In Treuchtlingen werde aber nicht nur in neue Maschinen investiert, die man theoretisch schnell auch in andere Werke stellen könne, sondern nachhaltig auch in die Infrastruktur der Gebäude, wie Werksleiter Wohlleben in seiner Ansprache klar machte. Doch auch eine neue CNC-Fräsmaschine wurde kürzlich angeschafft. Die Maschine ist hoch wie eine Giraffe und hat den Umfang eines kleinen Wohnzimmers. Sie arbeitet fünfachsig, kann also auch kompliziertere, schräge Bohrungen vornehmen und so komplexe Hydraulikblöcke herstellen, die in fast jeder Spritzgussmaschine von Krauss Maffei verbaut sind.

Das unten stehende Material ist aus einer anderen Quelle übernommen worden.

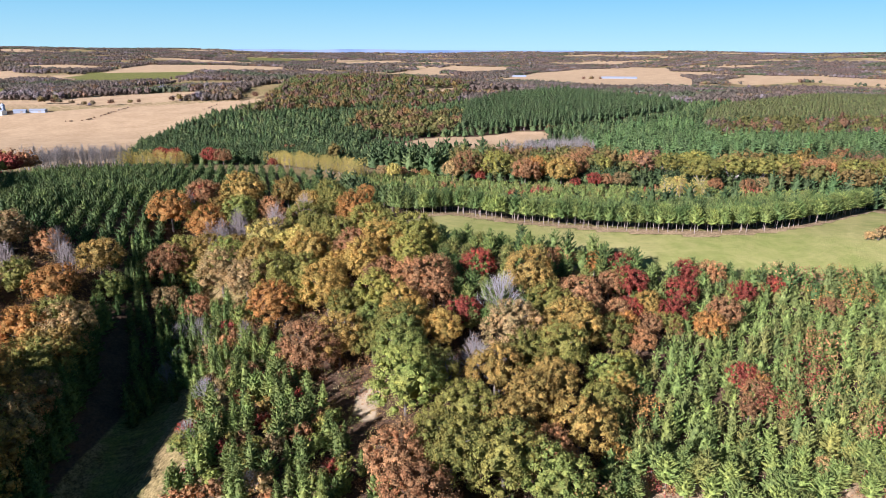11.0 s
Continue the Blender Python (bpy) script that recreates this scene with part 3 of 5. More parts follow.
def make_ground():
    gx, gy = axis(-110, 210, 1.9, -4700, 4700, 1.04), axis(70, 345, 1.9, -1500, 4780, 1.022)
    X, Y = np.meshgrid(gx, gy)
    x, y = X.ravel(), Y.ravel()
    z = height(x, y)
    nx, ny = len(gx), len(gy)
    i, j = np.meshgrid(np.arange(nx - 1), np.arange(ny - 1))
    a = (j * nx + i).ravel()
    me = mesh_of("ground", np.stack([x, y, z], 1), np.stack([a, a + 1, a + nx + 1, a + nx], 1), LAND, True)
    cover, wear = np.zeros((len(x), 3)), np.zeros((len(x), 3))
    r = np.hypot(x, y)
    edge = away(WOODS_EDGE, x, y)
    # grass: greener in the hollow, over the upper field and along the east side of the meadow
    cover[:, 0] = 0.36 + 0.22 * ripple(x, y, 23, 1.0) + 0.12 * ripple(x, y, 7, 4.0)
    cover[:, 0] += 0.62 * np.exp(-((x - 14 - 0.25 * (y - 165)) / 14) ** 2) * smooth(150, 165, y) * (1 - smooth(195, 208, y))
    cover[:, 0] += 0.5 * np.exp(-((x - 32) / 9) ** 2 - ((y - 208) / 9) ** 2) + 0.45 * smooth(110, 140, x) * (y < 230)
    cover[:, 0] -= 0.35 * np.exp(-((x + 30) / 18) ** 2 - ((y - 186) / 16) ** 2)
    cover[:, 0] -= 0.16 * (1 - smooth(-15, 12, x))
    hay = inside(HAY_FIELD, x, y)
    cover[hay, 0] = 1.0
    lane = away(LANE, x, y)
    cover[:, 0] = np.where((lane < 6), 0.55, cover[:, 0])
    grain = 2 + 0.012 * r
    for p in CROPS:
        cover[:, 1] = np.maximum(cover[:, 1], bordered(p, x, y, grain))
    lea = np.zeros(len(x), bool)
    for p in GREENS:
        lea |= inside(p, x, y)
    cover[lea, 0] = 1.5
    for p in CLEARINGS + [BEFORE_CLEARING]:
        cover[:, 1] = np.maximum(cover[:, 1], 0.9 * bordered(p, x, y, grain))
    open_far = (r > 1000) & ~lea
    cover[open_far, 1] = np.maximum(cover[open_far, 1], (0.55 + 0.35 * ripple(x, y, 210, 5.0))[open_far])
    hay_rim = away(HAY_FIELD + HAY_FIELD[:1], x, y)
    woods = (inside(WOODS_EDGE + [(280, 420), (-58, 420)], x, y) & ~hay & (edge > 8.0) & (hay_rim > 7)) | ((x < -70) & (y > 60) & (y < 500) & ~inside(ASPEN_MEADOW, x, y)) | (y > 345) & (y < 900) & (cover[:, 1] < 0.5) & (hay_rim > 7) & ~inside(ASPEN_MEADOW, x, y)
    woods |= (x < -14) & (y < 172) & (x < -14 - 0.5 * np.maximum(y - 130, 0))
    far = (r > 900) & (cover[:, 1] < 0.4) & ~lea
    cover[:, 2] = np.where(woods, 0.95, np.where(far, 0.30 + 0.3 * ripple(x, y, 160, 2.0), 0.0))
    woods |= (x < -3 + 4 * ripple(x, y, 14, 2.0)) & (y < 128)
    cover[:, 2] = np.where(woods, 0.95, cover[:, 2])
    cover[inside(SCRUB, x, y) | inside(STAND, x, y), 2] = 0.0
    brush = np.exp(-((x - 9) / 12) ** 2 - ((y - 117) / 20) ** 2) + 0.8 * np.exp(-((x + 22) / 18) ** 2 - ((y - 135) / 16) ** 2)
    # dry grass along the edge of the woods, the drive and the bare yard
    within = inside(WOODS_EDGE + [(280, 420), (-58, 420)], x, y)
    rim = np.where(within, 1 - smooth(6.0, 10.0, edge), 1 - smooth(1.6, 5.0, edge)) * (y < 235) * (x > -46)
    wear[:, 0] = np.maximum(rim * (0.60 + 0.22 * ripple(x, y, 7, 5.0)), 0.42 * (ripple(x, y, 12, 3.0) > 0.75) * (y < 230))
    wear[:, 0] = np.maximum(wear[:, 0], 0.8 * np.exp(-((x - 102) / 14) ** 2 - ((y - 183) / 7) ** 2))
    for cx, cy, rx, ry, a in ((0, 177, 7, 5, 0.75), (-14, 190, 8, 6, 0.6), (98, 196, 16, 8, 0.8), (108, 204, 10, 6, 0.8), (62, 179, 10, 3, 0.6), (-20, 206, 10, 3, 0.7), (-2, 197, 9, 3, 0.6)):
        wear[:, 0] = np.maximum(wear[:, 0], a * np.exp(-((x - cx) / rx) ** 2 - ((y - cy) / ry) ** 2))
    wear[:, 0] = np.where(hay | (r > 500), 0, wear[:, 0])
    wear[:, 0] = np.maximum(wear[:, 0], 0.85 * (1 - smooth(3.5, 7.0, hay_rim)) * (~hay))
    rows = smooth(0.35, 0.95, np.sin(edge * 1.05 + 1.6 * ripple(x, y, 26, 7.0))) * (edge < 45) * (ripple(x, y, 17, 11.0) > -0.1) * (y < 225) * (x > -46)
    wear[:, 0] = np.maximum(wear[:, 0], 0.56 * rows * (wear[:, 2] < 0.5) * ~hay * (cover[:, 2] < 0.5))
    cover[:, 2] = np.where(r > 450, np.minimum(cover[:, 2], 1.4 * (1 - cover[:, 1])), cover[:, 2])
    wear[:, 1] = (1 - smooth(0.8, 2.6, away(DRIVE, x, y))) * (0.78 + 0.12 * ripple(x, y, 5, 2.0)) * (1 - 0.65 * smooth(46, 64, x) * (y > 165))
    wear[:, 1] = np.maximum(wear[:, 1], 0.8 * (((x - 43) / 10) ** 2 + ((y - 120.5 - 0.08 * (x - 43)) / 5.2) ** 2 < 1 + 0.3 * ripple(x, y, 6, 4.0)))
    wear[:, 1] = np.maximum(wear[:, 1], (1 - smooth(0.8, 1.8, away(LOWER_ROAD, x, y))) * 0.8)
    wear[:, 1] = np.maximum(wear[:, 1], 0.75 * (((x + 13) / 3.2) ** 2 + ((y - 242 + 0.8 * (x + 13)) / 6) ** 2 < 1))
    wear[:, 2] = np.maximum(wear[:, 2], inside(FOOD_PLOT, x, y) * 1.0)
    wear[:, 2] = np.maximum(wear[:, 2], (0.46 + 0.26 * ripple(x, y, 3.5, 6.0)) * np.exp(-((x - 11 - 0.42 * (y - 172)) / 6) ** 4) * smooth(152, 162, y) * (1 - smooth(190, 204, y)))
    wear[:, 2] = np.maximum(wear[:, 2], (0.40 + 0.30 * ripple(x, y, 3, 6.0)) * np.maximum(np.exp(-((x + 22) / 8) ** 4 - ((y - 201) / 7) ** 4), np.exp(-((x - 32) / 8) ** 4 - ((y - 207) / 6) ** 4)))
    weeds = np.zeros((len(x), 3))
    weeds[:, 2] = np.maximum(hay * (0.75 + 0.2 * ripple(x, y, 35, 9.0)), (0.56 + 0.25 * ripple(x, y, 13, 9.0)) * smooth(26, 60, x) * (y < 228) * (y > 60))
    weeds[:, 1] = np.maximum(np.minimum(brush * 1.4, 0.95), 0.62 * np.exp(-((x + 37) / 9) ** 2 - ((y - 189) / 14) ** 2) + 0.5 * np.exp(-((x - 30) / 5) ** 2 - ((y - 140) / 16) ** 2))
    weeds[:, 0] = 1.1 * np.exp(-(((x - 56) / 9.5) ** 4) - ((y - 139) / 9) ** 4) + 0.5 * np.exp(-((x - 110) / 8) ** 2 - ((y - 172) / 8) ** 2)
    colour_layer(me, "weeds", np.clip(weeds, 0, 1))
    colour_layer(me, "cover", np.clip(cover, 0, 1))
    colour_layer(me, "wear", np.clip(wear, 0, 1))
    return tagged(new("ground", me), "rolling meadow, field and woodland ground with dry autumn grass", "ground", kind="structure")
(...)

Allein diese Inves­tition kostete 800.000 Euro.

Erst kürzlich sei zudem die alte Lehrmaschine für die Auszubildenden für 25.000 Euro überholt worden, eine weitere Überholung sei für 40.000 Euro in Planung, berichtet Werksleiter Wohlleben und auch eine neue CNC-Maschine zur Ausbildung wurde für 110.000 Euro angeschafft. Man wolle am Standort Treuchtlingen mit der Ausbildung von Fachkräften weiter in die Zukunft investieren, betont auch der Geschäftsführer des Segments Spritzgießtechnik, Hans Ulrich Golz.

Sinneswandel mit neuem Besitzer

Dieser Sinneswandel kommt auch durch den neuen Eigentümer. Seit 2016 gehört der Maschinenbauer Krauss Maffei, übrigens nicht zu verwechseln mit dem eigenständigen Waffenhersteller Krauss Maffei Wegmann, dem chinesischen Staatskonzern ChemChina. Die Investoren seien nicht auf Kostenreduzierung aus, wie die drei Finanzinvestoren, denen Krauss Maffei zuvor gehörte, sondern auf nachhaltiges Wachstum, berichtet Hans Ulrich Golz. Viele chinesische Inves­toren kaufen sich derzeit europäische Unternehmen, um so auf einem Markt, der auf Qualität setzt, einen Fuß in der Tür zu haben.

Um den Standort weiter fit zu machen für die Zukunft wird hier seit 2009 auch nach dem Lean-Management-Prinzip gearbeitet. Das bedeutet, dass die Produktion möglichst effizient organisiert werden soll. Dies wird aber nicht von oben herab verordnet, sondern soll aus der Belegschaft selbst kommen. Bei Krauss Maffei gibt es über das Jahr verteilt Projektwochen, in denen an neuen Ideen gearbeitet werden kann. Auch außerhalb derer kann die Belegschaft natürlich Vorschläge machen, wie man die Arbeitsabläufe optimieren könnte.

Beim Tag der offenen Tür erzählt einer der Projektbeauftragten, dass nur durch eine andere Platzierung der Teile im Lager der tägliche Laufweg eines Mitarbeiters um rund 50 Prozent verringert werden konnte. Ein anderer Arbeitsplatz konnte mit einer Ölauffangwanne so nachgerüstet werden, dass er jetzt komplett ölfrei ist und das Unfallrisiko deutlich geringer.

Für den Werksleiter Wohlleben heißt das aber auch, dass er oft Anträge bei den Vorgesetzten in München stellen muss – und manchmal auch einen Vorschlag aus der Belegschaft akzeptieren muss, den er selbst nicht so gut findet, erzählt er und lacht.

Bei seiner Ansprache zum Jubiläum sagt Spritzgießtechnik-Geschäftsführer Hans Ulrich Golz der Kunststoffsektor sei ein gutes Marktumfeld, mit einem jährlichen Wachstum von 3,5 bis 4 Prozent, im Segment Spritzguss gar mit 6 plus x Prozent. „Ich mache mir keine Sorgen um den Standort Treuchtlingen. Wir wollen hier weiter wachsen, wir suchen Auszubildende und neue qualifizierte Mitarbeiter. Das ist ein klares Bekenntnis zum Standort Treuchtlingen.“ Für die 170 Mitarbeiter, ihre Familien und die Stadt ein Grund zum Feiern.